= Eberg =

Icelandic musician

Einar Tönsberg, also known as Eberg, is an Icelandic musician.

==Musical career==
Eberg released his first album, Plastic Lions in August 2003, creating 50 hand-made copies, and selling them at £15. Plastic Lions was also mass-produced and distributed by Bad Taste in Iceland, and in July 2004 by Rotator in the UK. The album received rave reviews in the press in 2004. The song "Plastic Lions", his debut single, received airplay on BBC Radio 1.

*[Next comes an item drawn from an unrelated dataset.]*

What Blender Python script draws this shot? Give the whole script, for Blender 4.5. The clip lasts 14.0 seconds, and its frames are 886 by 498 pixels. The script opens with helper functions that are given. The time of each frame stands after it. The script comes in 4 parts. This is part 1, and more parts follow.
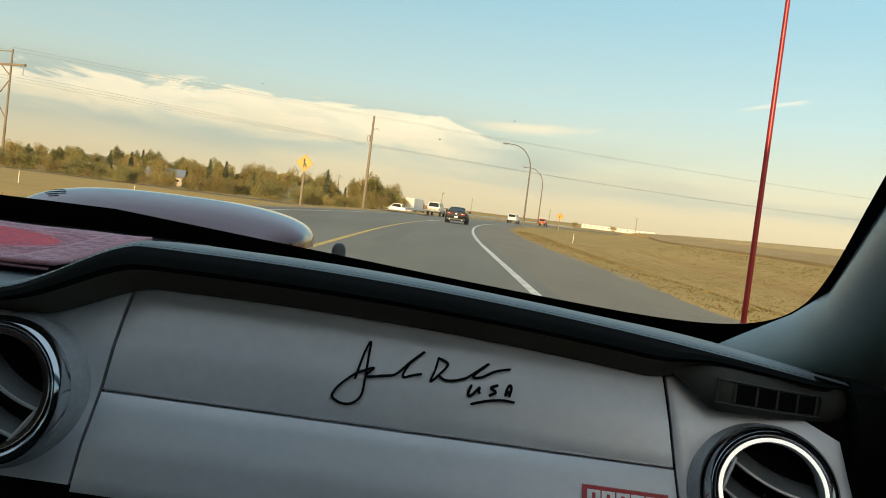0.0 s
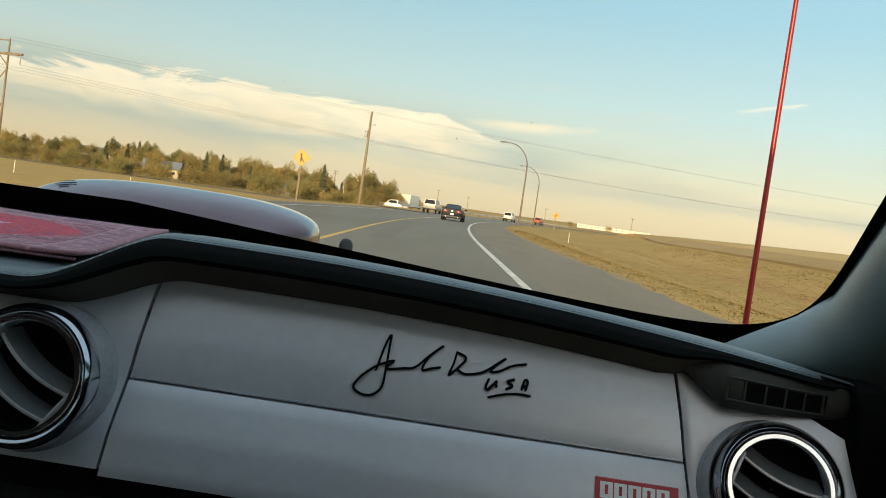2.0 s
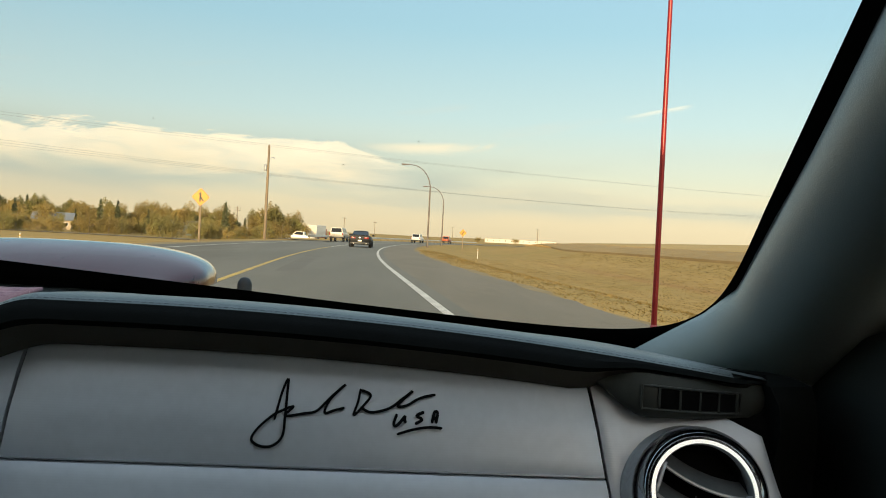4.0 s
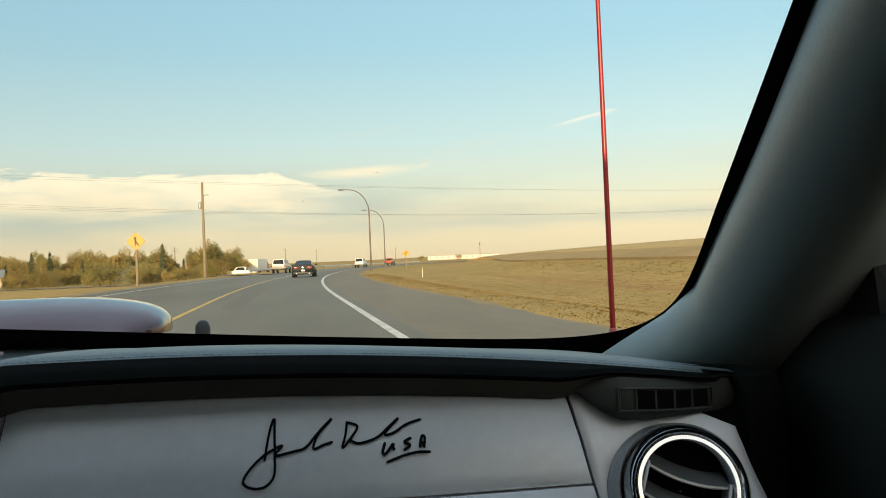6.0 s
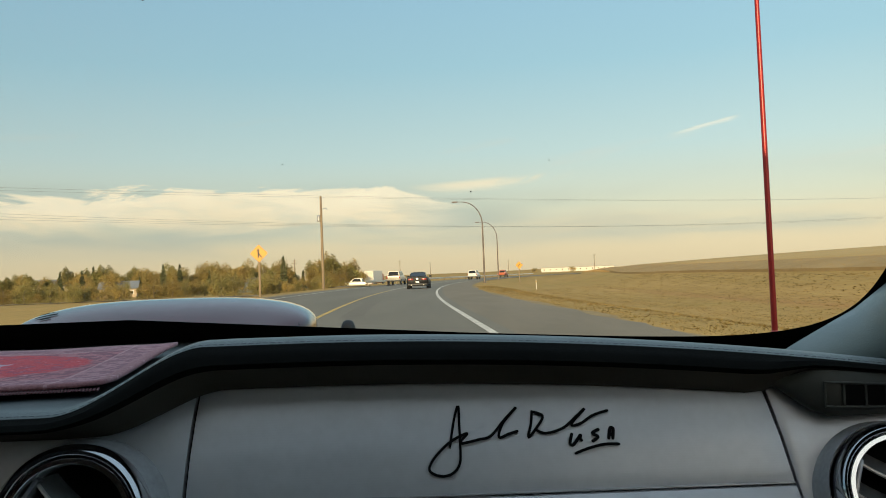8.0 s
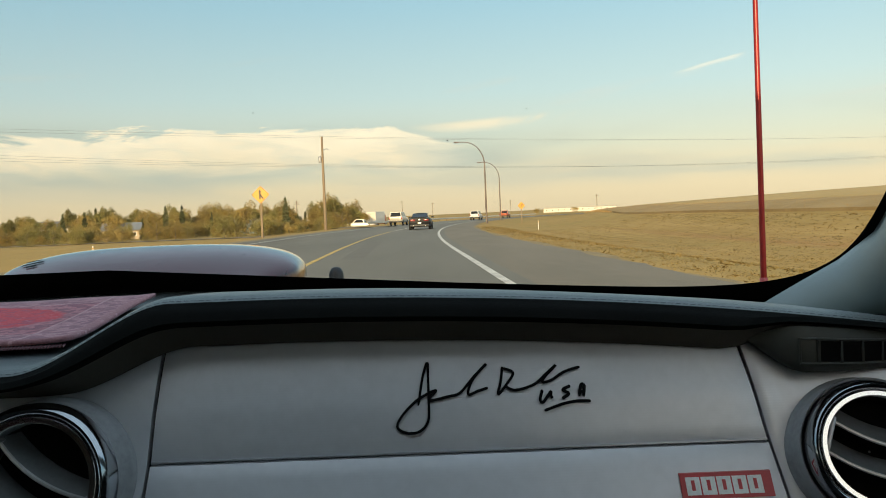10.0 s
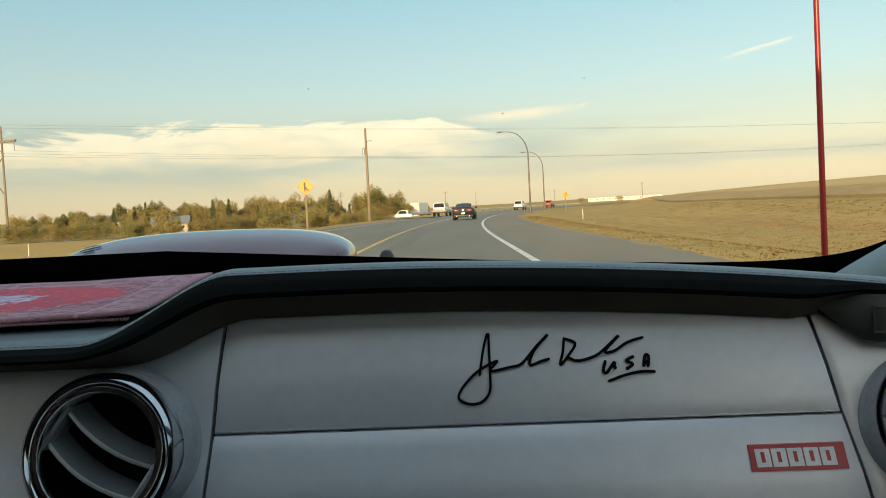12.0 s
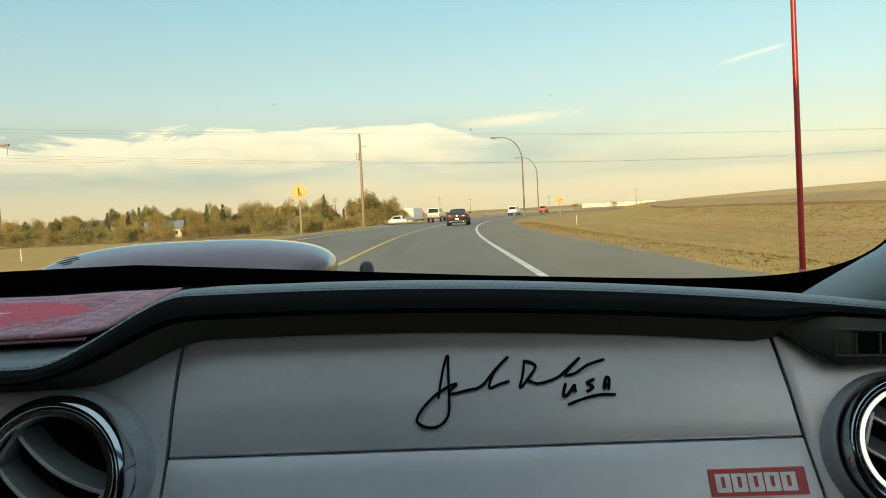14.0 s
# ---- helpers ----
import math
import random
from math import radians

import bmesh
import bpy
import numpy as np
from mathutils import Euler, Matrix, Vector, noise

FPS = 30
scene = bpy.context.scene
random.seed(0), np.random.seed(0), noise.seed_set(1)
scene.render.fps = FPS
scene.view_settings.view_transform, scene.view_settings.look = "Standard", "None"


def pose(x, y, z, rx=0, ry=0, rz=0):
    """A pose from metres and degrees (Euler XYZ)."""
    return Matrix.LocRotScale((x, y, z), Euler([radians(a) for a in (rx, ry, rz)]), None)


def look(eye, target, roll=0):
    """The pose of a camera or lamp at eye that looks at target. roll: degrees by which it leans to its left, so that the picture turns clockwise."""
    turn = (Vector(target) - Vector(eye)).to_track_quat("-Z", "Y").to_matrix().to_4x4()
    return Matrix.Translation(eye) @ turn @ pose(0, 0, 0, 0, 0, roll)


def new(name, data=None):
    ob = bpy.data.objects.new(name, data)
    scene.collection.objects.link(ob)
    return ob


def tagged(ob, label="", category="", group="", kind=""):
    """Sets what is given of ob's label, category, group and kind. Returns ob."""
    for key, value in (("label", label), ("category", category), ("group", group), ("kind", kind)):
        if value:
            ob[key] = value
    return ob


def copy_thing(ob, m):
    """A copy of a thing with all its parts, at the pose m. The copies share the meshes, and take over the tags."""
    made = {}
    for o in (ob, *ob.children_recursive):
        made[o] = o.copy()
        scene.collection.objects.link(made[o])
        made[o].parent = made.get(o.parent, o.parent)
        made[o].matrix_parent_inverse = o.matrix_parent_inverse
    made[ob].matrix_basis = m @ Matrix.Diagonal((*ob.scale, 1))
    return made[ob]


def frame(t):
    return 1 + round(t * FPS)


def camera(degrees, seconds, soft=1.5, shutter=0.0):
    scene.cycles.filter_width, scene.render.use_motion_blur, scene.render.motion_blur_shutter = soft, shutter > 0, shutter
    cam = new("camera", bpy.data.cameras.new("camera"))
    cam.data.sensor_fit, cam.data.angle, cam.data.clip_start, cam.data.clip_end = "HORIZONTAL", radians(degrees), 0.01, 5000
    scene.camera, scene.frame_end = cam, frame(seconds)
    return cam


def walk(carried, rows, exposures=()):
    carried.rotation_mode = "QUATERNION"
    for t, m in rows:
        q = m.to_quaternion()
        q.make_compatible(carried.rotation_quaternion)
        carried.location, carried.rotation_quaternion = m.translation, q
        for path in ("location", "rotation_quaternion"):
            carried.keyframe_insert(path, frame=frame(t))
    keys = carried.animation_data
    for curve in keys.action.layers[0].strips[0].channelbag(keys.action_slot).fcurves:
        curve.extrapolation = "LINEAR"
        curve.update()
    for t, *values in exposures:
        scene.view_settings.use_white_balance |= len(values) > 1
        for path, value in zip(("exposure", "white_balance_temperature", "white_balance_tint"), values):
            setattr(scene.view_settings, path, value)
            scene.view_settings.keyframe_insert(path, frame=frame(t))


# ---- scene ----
cam = camera(55.2, 14.0, soft=0.95)
PATH = [
    (0, (0.052, -0.605, 0.955), (-0.033, 1.392, 0.887), 7.2),
    (0.5, (0.047, -0.618, 0.958), (-0.049, 1.378, 0.875), 7.3),
    (1, (0.029, -0.631, 0.966), (-0.061, 1.366, 0.929), 7.6),
    (1.5, (0.039, -0.628, 0.97), (-0.033, 1.37, 0.957), 7.7),
    (2, (0.034, -0.624, 0.953), (-0.039, 1.373, 0.88), 8.2),
    (2.5, (0.021, -0.639, 0.964), (-0.059, 1.359, 0.93), 7.9),
    (3, (0.049, -0.579, 0.944), (0.015, 1.42, 0.905), 7.5),
    (3.2, (0.054, -0.586, 0.958), (0.054, 1.414, 0.945), 7.0),
    (5.3, (0.029, -0.594, 0.953), (0.305, 1.387, 0.958), -2.0),
    (5.5, (0.039, -0.6, 0.966), (0.315, 1.381, 1.001), -2.2),
    (6, (0.025, -0.603, 0.961), (0.29, 1.379, 1.009), -2.4),
    (6.5, (0.011, -0.594, 0.942), (0.245, 1.392, 0.986), -2.0),
    (7, (-0.034, -0.582, 0.944), (0.076, 1.414, 1.009), -1.7),
    (7.5, (-0.018, -0.593, 0.945), (0.034, 1.405, 1.035), -1.3),
    (8, (-0.026, -0.584, 0.944), (-0.025, 1.414, 1.031), -2.2),
    (8.2, (-0.026, -0.574, 0.935), (-0.025, 1.425, 1.001), -1.9),
    (10.3, (0.012, -0.565, 0.954), (0.001, 1.434, 0.9), -2.5),
    (10.5, (0.023, -0.561, 0.952), (0.018, 1.439, 0.918), -2.9),
    (11, (-0.009, -0.562, 0.946), (-0.08, 1.436, 0.895), -3.2),
    (11.5, (0.0, -0.555, 0.939), (-0.085, 1.442, 0.872), -3.3),
    (12, (-0.014, -0.563, 0.939), (-0.128, 1.432, 0.869), -2.9),
    (12.5, (-0.019, -0.559, 0.927), (-0.133, 1.436, 0.845), -2.3),
    (13, (-0.009, -0.564, 0.936), (-0.128, 1.43, 0.851), -2.1),
    (13.5, (0.017, -0.553, 0.93), (-0.051, 1.444, 0.834), -2.7),
    (14, (0.01, -0.554, 0.948), (-0.09, 1.443, 0.89), -2.8),
]
walk(cam, [(t, look(eye, target, roll)) for t, eye, target, roll in PATH],
     exposures=[(0.0, 0.0, 6430, 7.5), (3.0, 0.02, 6470, 8.5), (5.5, 0.06, 6480, 8.5), (6.0, 0.05, 6470, 8), (7.0, -0.04, 6430, 8), (8.0, -0.16, 6430, 8), (10.5, 0.0, 6490, 9), (12.0, 0.06, 6470, 6.5), (14.0, 0.11, 6460, 3)])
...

Eberg's second album Voff Voff has a more organized arrangement of acoustics and electronics that made most of the songs on the album hits in the UK and Iceland. Eberg explains, "Voff Voff is how Icelandic dogs bark, I’ve always tended to be a bit of a barker. I like barking in public and I do way too much of it when I get drunk, and that’s how Icelandic dog barks, hence the name of the album, Voff Voff." The song "Inside Your Head" was used on the television series, The O.C., in the episode "The Summer Bummer", and in the episode "Weevils Wobble But They Don't Go Down" of the series Veronica Mars. The same song was also featured in an Apple iPhone advertisement displayed during the 79th Academy Awards. Voff Voff was released on Dharma Records.

Eberg has a side project called Feldberg who won Song of the year at the 2010 Iceland music awards. The same song is also featured on the Parisian label kitsunes latest compilation nine.

Ebergs latest album, 'Antidote' was released in December 2009 by the QE Company.

==Eharp==
Made from violin parts and a coat hanger, the "Eharp" is a musical instrument invented by Eberg.